**Supplied records**.
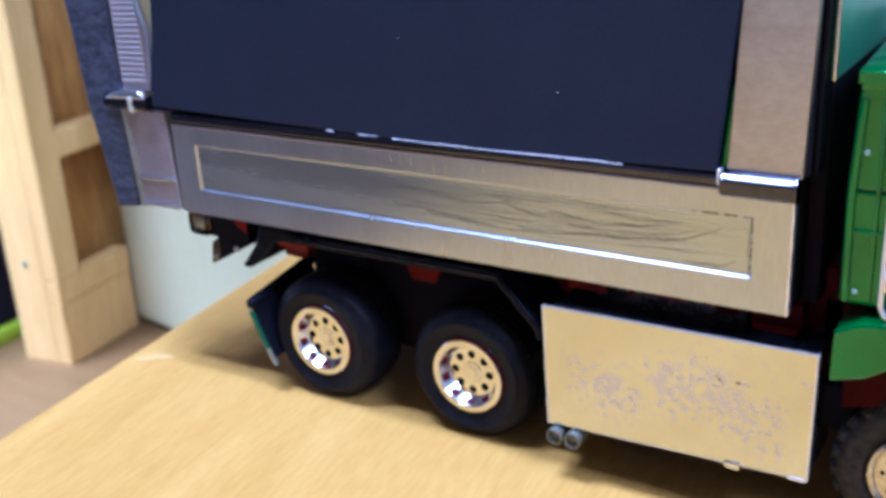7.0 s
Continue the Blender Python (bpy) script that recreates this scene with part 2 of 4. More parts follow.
def thing(name, label, category, at=(0, 0, 0), group="", turn=0.0):
    ob = new(name)
    ob.empty_display_size = 0.01
    ob.matrix_basis = pose(*at, 0, 0, turn)
    return tagged(ob, label, category, group)


def box(x0, x1, y0, y1, z0, z1, bevel=0.0, bm=None, seg=2):
    """A box in millimetres."""
    own = bmesh.new()
    v = [own.verts.new((x * MM, y * MM, z * MM)) for x in (x0, x1) for y in (y0, y1) for z in (z0, z1)]
    for f in ((0, 1, 3, 2), (4, 6, 7, 5), (0, 4, 5, 1), (2, 3, 7, 6), (0, 2, 6, 4), (1, 5, 7, 3)):
        own.faces.new([v[i] for i in f])
    return finish(own, bevel, bm, seg)


def finish(own, bevel, bm, seg=2):
    bmesh.ops.recalc_face_normals(own, faces=own.faces[:])
    if bevel:
        bmesh.ops.bevel(own, geom=own.edges[:], offset=bevel * MM, segments=seg, affect="EDGES", profile=0.5)
    if bm is None:
        return own
    tmp = bpy.data.meshes.new("tmp")
    own.to_mesh(tmp)
    own.free()
    bm.from_mesh(tmp)
    bpy.data.meshes.remove(tmp)
    return bm


def prism(pts, a, b, axis="y", bevel=0.0, bm=None, seg=2):
    """A polygon drawn out along an axis: y takes (x, z) points, x takes (y, z), z takes (x, y). Millimetres."""
    own = bmesh.new()

    def put(p, h):
        q = {"y": (p[0], h, p[1]), "x": (h, p[0], p[1]), "z": (p[0], p[1], h)}[axis]
        return own.verts.new([c * MM for c in q])
    lo, hi = [put(p, a) for p in pts], [put(p, b) for p in pts]
    n = len(pts)
    own.faces.new(lo)
    own.faces.new(hi[::-1])
    for i in range(n):
        own.faces.new((lo[i], hi[i], hi[(i + 1) % n], lo[(i + 1) % n]))
    return finish(own, bevel, bm, seg)


def tube(p, q, r, n=14, r2=None, bm=None, caps=True):
    """A rod between two points in millimetres."""
    own = bm or bmesh.new()
    p, q = Vector(p) * MM, Vector(q) * MM
    r2 = r if r2 is None else r2
    t = (q - p).to_track_quat("Z", "Y").to_matrix()
    rings = []
    for c, rad in ((p, r), (q, r2)):
        rings.append([own.verts.new(c + t @ Vector((math.cos(6.283185 * i / n), math.sin(6.283185 * i / n), 0)) * rad * MM) for i in range(n)])
    for i in range(n):
        own.faces.new((rings[0][i], rings[0][(i + 1) % n], rings[1][(i + 1) % n], rings[1][i]))
    if caps:
        own.faces.new(rings[0][::-1])
        own.faces.new(rings[1])
    return own


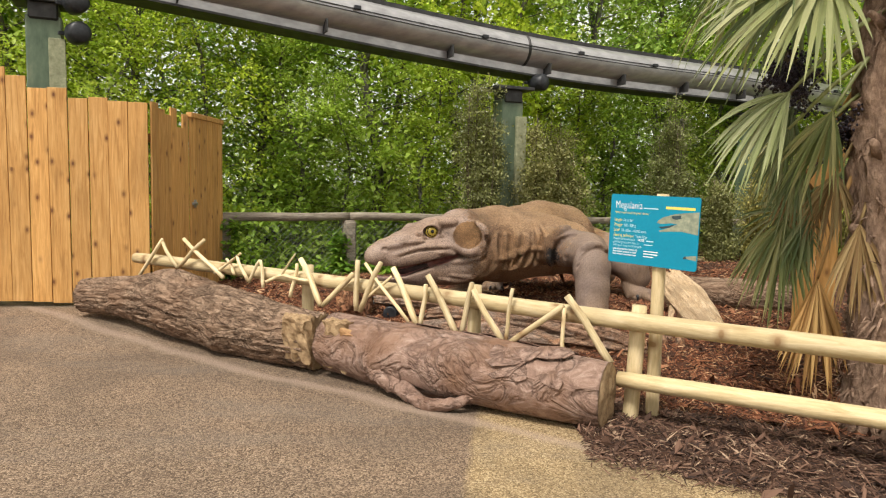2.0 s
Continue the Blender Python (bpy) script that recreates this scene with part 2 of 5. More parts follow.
def drift_material(name, dark, mid, light, grey, stretch=(1.0, 6, 6), bump=0.9):
    """Old wood: torn fibres along x, deep cracks, greyed and rotten orange patches, crumbs."""
    m, t, b = nodes_of(name, 0.92, 0, 0.25)
    v, plain = coords(t, stretch), coords(t)
    wide = noise_of(t, v, 3.0, 8, 0.7, 1.2)
    fibre = noise_of(t, v, 16, 8, 0.75, 0.6)
    crumb = noise_of(t, plain, 38, 6, 0.75)
    col = ramp(t, wide, [(0.3, dark), (0.48, mid), (0.68, light)])
    col = mix(t, 0.8, col, ramp(t, fibre, [(0.32, 0.45), (0.5, 1.0), (0.7, 1.5)]), "MULTIPLY")
    col = mix(t, ramp(t, noise_of(t, plain, 2.6, 6, 0.65, 0.8), [(0.5, 0.0), (0.62, 0.75)]), col, grey)
    col = mix(t, ramp(t, noise_of(t, plain, 4.3, 6, 0.7, 1.0), [(0.55, 0.0), (0.66, 0.7)]), col, (light[0] * 1.1, light[1] * 0.85, light[2] * 0.65))
    col = mix(t, 0.6, col, ramp(t, crumb, [(0.35, 0.55), (0.6, 1.2)]), "MULTIPLY")
    crack = maths(t, "ABSOLUTE", maths(t, "SUBTRACT", noise_of(t, v, 5.0, 6, 0.62, 1.4), 0.5))
    col = mix(t, ramp(t, crack, [(0.0, 0.9), (0.022, 0.0)]), col, tuple(c * 0.35 for c in dark))
    t.links.new(col, b.inputs["Base Color"])
    high = maths(t, "ADD", maths(t, "ADD", fibre, maths(t, "MULTIPLY", crumb, 0.5)), ramp(t, crack, [(0.0, 0.0), (0.04, 1.0)]))
    relief(t, b, high, bump, 0.022)
    return m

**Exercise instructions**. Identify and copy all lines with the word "that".

**Full answer**.
Continue the Blender Python (bpy) script that recreates this scene with part 2 of 4. More parts follow.
Continue the Blender Python (bpy) script that recreates this scene with part 2 of 5. More parts follow.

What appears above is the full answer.